» **Requirements**: Return the material exactly, first line through the line containing "brush_heap(u, y, w, h, s)", and nothing more. Pictures stay out.
──────── Collected data
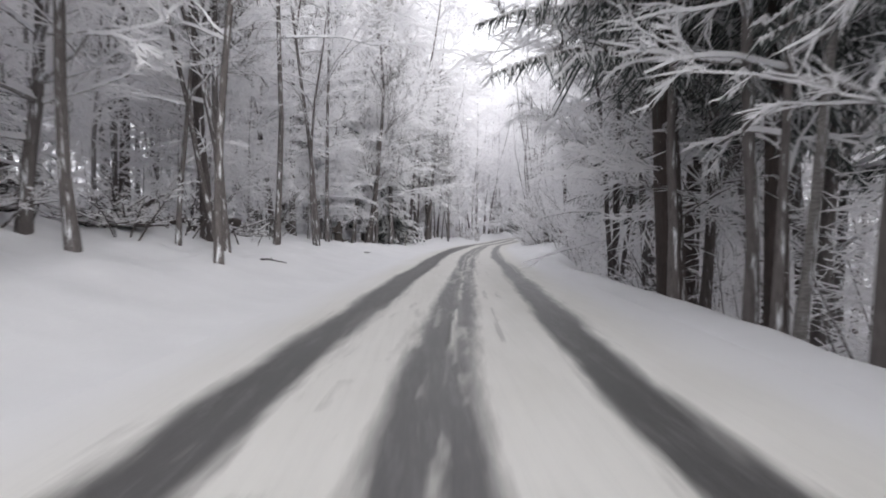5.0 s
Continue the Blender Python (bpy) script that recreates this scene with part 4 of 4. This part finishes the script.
def brush_heap(u, y, wide, high, seed):
    rng = np.random.default_rng(seed)
    n = 420
    a, r = rng.uniform(0, 6.283, n), np.sqrt(rng.uniform(0, 1, n)) * wide
    p0 = np.stack([np.cos(a) * r, np.sin(a) * r * 0.7, rng.uniform(0, 1, n) * high * (1 - (r / wide) ** 2) + 0.05], 1)
    d = rng.normal(0, 1, (n, 3)) * (1, 1, 0.3)
    d[:, 2] = np.abs(d[:, 2])
    p1 = p0 + d / np.linalg.norm(d, axis=1, keepdims=True) * rng.uniform(0.3, 0.9, n)[:, None]
    rad = rng.uniform(0.008, 0.03, n)
    v1, f1 = stick_mesh(p0, p1, rad, rad * 0.5, 4)
    ob = new("brush_heap")
    x = u + float(road_x(y))
    ob.matrix_basis = pose(x, y, float(ground_z(x, y)) - 0.18)
    tagged(part("brushwood", mesh_from("brushwood", v1, f1, [BARK]), ob), kind="stuff")
    k = rng.uniform(size=n) < 0.62
    v2, f2 = ridge_mesh(p0[k], p1[k], rad[k] * 1.3, rad[k] * 0.8, rad[k] * 2 + 0.03, rad[k] + 0.02)
    tagged(part("snow_cover", mesh_from("snow_cover", v2, f2, [SNOW_TWIG], smooth=False), ob), kind="stuff")
    return tagged(ob, "heap of dark cut brushwood under patches of snow", "brush heap", "brush heaps")


for u, y, w, h, s in ((-9.4, 20.6, 1.1, 0.6, 401), (-7.2, 21.5, 1.0, 0.7, 402), (-7.9, 9.8, 0.9, 0.7, 404), (-8.4, 50.0, 1.0, 0.5, 405), (-6.6, 24.0, 0.8, 0.8, 406), (-7.6, 24.6, 1.2, 1.0, 409), (-9.6, 39.6, 1.4, 0.7, 410), (-11.2, 41.8, 1.3, 0.7, 411), (-8.6, 43.2, 1.0, 0.5, 412)):
    brush_heap(u, y, w, h, s)


def stump(u, y, height, r_base, r_top, lean, seed, label):
    """An old stump, wider at its ragged head, with roots and a snow cap."""
    rng = np.random.default_rng(seed)
    n, k = 12, 16
    t = np.linspace(0, 1, n)
    cut = r_top < r_base
    rad = r_base + (r_top * (1.0 if cut else 0.62) - r_base) * t**1.5
    rad[0] *= 1.5
    rad[-1] *= 0.3
    pts = np.stack([lean * t**1.3, 0 * t, t * height * (1.0 if cut else 0.8) - 0.15], 1)
    v, f = tube(pts, rad, k)
    v = lumpy(lumpy(v, 0.9 * r_top, seed) * 2.6, 1.2 * r_top, seed + 3) / 2.6
    ob = new("stump")
    x = u + float(road_x(y))
    ob.matrix_basis = pose(x, y, float(ground_z(x, y)))
    part("stem", mesh_from("stem", v, f, [STUMP_EARTH]), ob)
    for i in range(4 if cut else 9):
        a = rng.uniform(0, 6.28)
        top = i > 3
        s0 = (lean * 0.8, 0, height * rng.uniform(0.42, 0.66)) if top else (0, 0, 0.12)
        rp = wander(rng, s0, (math.cos(a), math.sin(a), rng.uniform(0.1, 0.9) if top else -0.5), rng.uniform(0.3, 0.5) * (r_top / 0.34 if top else 1), 5, 0.22)
        rv, rf = tube(rp, np.linspace(0.16 if top else 0.07, 0.05 if top else 0.012, 6), 7)
        part("root", mesh_from("root", lumpy(rv, 0.12, seed + i), rf, [STUMP_EARTH]), ob)
    for i in range(1 if cut else 3):
        cap = snow_slab(r_top * (1.5 if cut else 0.8), r_top * (0.7 if cut else 0.3), 0.14 if cut else 0.07, seed + i)
        c = part("snow_cap", cap, ob, "white snow")
        c.matrix_basis = pose(lean + (0 if cut else rng.uniform(-0.3, 0.3) * r_top), -r_top * (0.75 if cut else rng.uniform(0.0, 0.8)), height * (0.92 if cut else rng.uniform(0.5, 0.68)) - 0.14, 0, 0, 0 if cut else rng.uniform(-40, 40))
    return tagged(ob, label, "stump", "old stumps")


STUMP = "dark ragged tree stump leaning out of deep snow"
stump(-7.1, 62.6, 1.25, 0.17, 0.44, -0.3, 517, STUMP)
stump(-9.4, 61.2, 1.1, 0.2, 0.33, -0.1, 502, STUMP)
stump(-11.3, 61.6, 1.1, 0.18, 0.34, -0.35, 503, STUMP)
stump(3.55, 113.4, 0.5, 0.2, 0.19, 0.0, 504, "short cut stump with a round cap of snow")


def fence():
    """Three posts with two rails, and a broken rail running on low."""
    ob = new("fence")
    spots = [(-3.78, 111.0), (-3.68, 112.1), (-3.6, 113.2)]
    bases = []
    for u, y in spots:
        x = u + float(road_x(y))
        bases.append(np.array([x, y, float(ground_z(x, y))]))
    ob.matrix_basis = pose(*bases[0])
    rng = np.random.default_rng(9)
    for b in bases:
        p = b - bases[0]
        v, f = tube(np.array([p + (0, 0, z) for z in (-0.3, 0.0, 0.5, 1.0, 1.14, 1.17)]), [0.042, 0.042, 0.04, 0.039, 0.037, 0.01], 9)
        post = part("post", mesh_from("post", lumpy(v, 0.015, 3), f, [FENCE_WOOD]), ob)
        sv, sf = tube(np.array([p + (0, 0, z) for z in (1.15, 1.18, 1.22, 1.245)]), [0.042, 0.046, 0.036, 0.008], 9)
        part("snow_cap", mesh_from("snow_cap", sv, sf, [SNOW]), post)
    ends = [(bases[0] + (0.02, -0.15, 1.04), bases[2] + (0.02, 0.2, 1.0)), (bases[0] + (0.06, -0.05, 0.42), bases[2] + (0.05, 0.1, 0.44)), (bases[0] + (-0.15, -0.05, 0.6), bases[0] + (-3.3, -0.9, 0.62)), (bases[0] + (-0.4, -0.1, 0.25), bases[0] + (-2.6, -0.5, 0.42))]
    for a, b in ends:
        pts = np.linspace(a, b, 8) - bases[0] + rng.normal(0, 0.008, (8, 3))
        v, f = tube(pts, np.linspace(0.028, 0.023, 8), 8)
        rail = part("rail", mesh_from("rail", v, f, [FENCE_WOOD]), ob)
        sv, sf = tube(pts + (0, 0, 0.026), [0.006, 0.026, 0.022, 0.027, 0.021, 0.026, 0.024, 0.006], 8)
        part("snow_cover", mesh_from("snow_cover", sv, sf, [SNOW_TWIG]), rail)
    return tagged(ob, "weathered wooden post-and-rail fence topped with snow", "fence")


fence()


def marker_post(u, y, high, lean):
    ob = new("wooden_post")
    x = u + float(road_x(y))
    ob.matrix_basis = pose(x, y, float(ground_z(x, y)), 0, lean)
    v, f = tube(np.array([(0, 0, z) for z in (-0.3, 0, 0.4 * high, 0.9 * high, high)]), [0.06, 0.058, 0.055, 0.05, 0.02], 8)
    part("post", mesh_from("post", lumpy(v, 0.02, 5), f, [FENCE_WOOD]), ob)
    sv, sf = tube(np.array([(0, 0, high - 0.03), (0, 0, high + 0.03), (0, 0, high + 0.07)]), [0.055, 0.05, 0.01], 8)
    part("snow_cap", mesh_from("snow_cap", sv, sf, [SNOW]), ob)
    return tagged(ob, "short grey wooden post standing in roadside snow", "post", "wooden posts")


for u, y, h, lean in ((-5.4, 75.0, 1.0, 3), (-5.2, 138.0, 1.2, 0), (-3.6, 150.0, 1.0, 2)):
    marker_post(u, y, h, lean)

# twigs and bits of bark lying on the snow
for u, y, ln, turn, s in ((-4.6, 5.2, 0.35, 20, 601), (-4.2, 12.6, 0.5, 70, 602), (-3.9, 20.8, 0.4, 100, 603), (-5.0, 43.6, 0.9, 60, 604), (-4.4, 55.0, 0.3, 30, 605), (-3.3, 108.9, 0.3, 80, 608), (-5.6, 17.2, 0.8, 40, 609)):
    rng = np.random.default_rng(s)
    x = u + float(road_x(y))
    ob = new("fallen_twig")
    ob.matrix_basis = pose(x, y, float(ground_z(x, y)) + 0.012, 0, 0, turn)
    v, f = tube(wander(rng, (0, 0, 0), (1, 0, 0.0), ln, 6, 0.12), np.linspace(0.028, 0.01, 7), 7)
    part("stem", mesh_from("stem", v, f, [BARK]), ob)
    v, f = tube(wander(rng, (ln * 0.4, 0, 0.02), (0.7, 0.6, 0.02), ln * 0.5, 4, 0.12), np.linspace(0.014, 0.006, 5), 6)
    part("side_twig", mesh_from("side_twig", v, f, [BARK]), ob)
    tagged(ob, "dark broken twig lying on the snow", "twig", "fallen twigs")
────────────────
» **Answer to this exercise**:
5.0 s
Continue the Blender Python (bpy) script that recreates this scene with part 4 of 4. This part finishes the script.
def brush_heap(u, y, wide, high, seed):
    rng = np.random.default_rng(seed)
    n = 420
    a, r = rng.uniform(0, 6.283, n), np.sqrt(rng.uniform(0, 1, n)) * wide
    p0 = np.stack([np.cos(a) * r, np.sin(a) * r * 0.7, rng.uniform(0, 1, n) * high * (1 - (r / wide) ** 2) + 0.05], 1)
    d = rng.normal(0, 1, (n, 3)) * (1, 1, 0.3)
    d[:, 2] = np.abs(d[:, 2])
    p1 = p0 + d / np.linalg.norm(d, axis=1, keepdims=True) * rng.uniform(0.3, 0.9, n)[:, None]
    rad = rng.uniform(0.008, 0.03, n)
    v1, f1 = stick_mesh(p0, p1, rad, rad * 0.5, 4)
    ob = new("brush_heap")
    x = u + float(road_x(y))
    ob.matrix_basis = pose(x, y, float(ground_z(x, y)) - 0.18)
    tagged(part("brushwood", mesh_from("brushwood", v1, f1, [BARK]), ob), kind="stuff")
    k = rng.uniform(size=n) < 0.62
    v2, f2 = ridge_mesh(p0[k], p1[k], rad[k] * 1.3, rad[k] * 0.8, rad[k] * 2 + 0.03, rad[k] + 0.02)
    tagged(part("snow_cover", mesh_from("snow_cover", v2, f2, [SNOW_TWIG], smooth=False), ob), kind="stuff")
    return tagged(ob, "heap of dark cut brushwood under patches of snow", "brush heap", "brush heaps")


for u, y, w, h, s in ((-9.4, 20.6, 1.1, 0.6, 401), (-7.2, 21.5, 1.0, 0.7, 402), (-7.9, 9.8, 0.9, 0.7, 404), (-8.4, 50.0, 1.0, 0.5, 405), (-6.6, 24.0, 0.8, 0.8, 406), (-7.6, 24.6, 1.2, 1.0, 409), (-9.6, 39.6, 1.4, 0.7, 410), (-11.2, 41.8, 1.3, 0.7, 411), (-8.6, 43.2, 1.0, 0.5, 412)):
    brush_heap(u, y, w, h, s)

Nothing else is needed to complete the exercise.